— START —

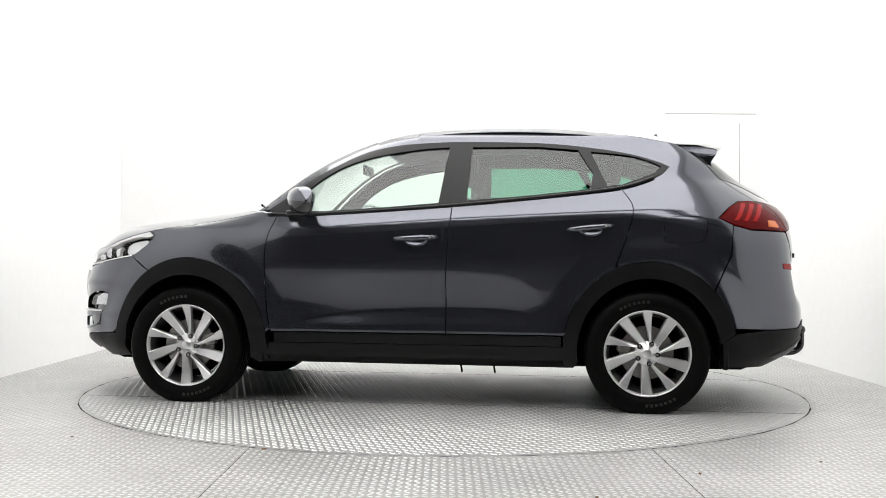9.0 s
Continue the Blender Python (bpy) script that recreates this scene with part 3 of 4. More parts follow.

— END —
— START —

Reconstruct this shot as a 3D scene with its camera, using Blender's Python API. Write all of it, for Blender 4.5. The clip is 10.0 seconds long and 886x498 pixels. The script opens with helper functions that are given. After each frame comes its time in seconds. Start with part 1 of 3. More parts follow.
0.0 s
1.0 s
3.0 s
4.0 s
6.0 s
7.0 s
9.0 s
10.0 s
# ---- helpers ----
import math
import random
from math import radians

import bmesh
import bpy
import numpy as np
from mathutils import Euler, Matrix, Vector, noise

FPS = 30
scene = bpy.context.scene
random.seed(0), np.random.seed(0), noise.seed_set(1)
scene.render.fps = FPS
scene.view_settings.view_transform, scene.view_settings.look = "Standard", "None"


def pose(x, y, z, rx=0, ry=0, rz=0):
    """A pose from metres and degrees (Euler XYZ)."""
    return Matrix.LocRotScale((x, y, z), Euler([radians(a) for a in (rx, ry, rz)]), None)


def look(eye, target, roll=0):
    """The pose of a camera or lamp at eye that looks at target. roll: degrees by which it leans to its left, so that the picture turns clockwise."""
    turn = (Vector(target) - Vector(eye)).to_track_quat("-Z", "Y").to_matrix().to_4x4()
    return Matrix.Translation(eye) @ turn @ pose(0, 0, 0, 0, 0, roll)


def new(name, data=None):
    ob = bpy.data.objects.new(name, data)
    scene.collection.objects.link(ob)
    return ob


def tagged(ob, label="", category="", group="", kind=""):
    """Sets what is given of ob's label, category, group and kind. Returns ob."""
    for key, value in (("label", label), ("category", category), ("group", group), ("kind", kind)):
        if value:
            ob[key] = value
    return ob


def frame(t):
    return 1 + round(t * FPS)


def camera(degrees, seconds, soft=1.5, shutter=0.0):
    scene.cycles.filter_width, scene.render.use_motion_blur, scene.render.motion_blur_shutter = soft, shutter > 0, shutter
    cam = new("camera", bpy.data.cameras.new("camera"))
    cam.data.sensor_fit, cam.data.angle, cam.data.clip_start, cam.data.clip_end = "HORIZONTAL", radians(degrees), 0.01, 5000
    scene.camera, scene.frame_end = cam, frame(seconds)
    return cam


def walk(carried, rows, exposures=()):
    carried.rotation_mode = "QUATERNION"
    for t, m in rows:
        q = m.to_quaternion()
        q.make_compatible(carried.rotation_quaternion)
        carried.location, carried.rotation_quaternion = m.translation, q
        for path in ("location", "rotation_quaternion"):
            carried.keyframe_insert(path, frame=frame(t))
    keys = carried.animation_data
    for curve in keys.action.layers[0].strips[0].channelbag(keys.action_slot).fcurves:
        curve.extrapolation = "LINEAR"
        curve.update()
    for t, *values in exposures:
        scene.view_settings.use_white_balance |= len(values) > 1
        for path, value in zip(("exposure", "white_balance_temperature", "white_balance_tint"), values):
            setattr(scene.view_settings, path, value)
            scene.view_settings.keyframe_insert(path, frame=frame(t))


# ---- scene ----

— END —

Your task:
Which lines of the data include "script"? Copy each of them.

Response:
Continue the Blender Python (bpy) script that recreates this scene with part 3 of 4. More parts follow.
Reconstruct this shot as a 3D scene with its camera, using Blender's Python API. Write all of it, for Blender 4.5. The clip is 10.0 seconds long and 886x498 pixels. The script opens with helper functions that are given. After each frame comes its time in seconds. Start with part 1 of 3. More parts follow.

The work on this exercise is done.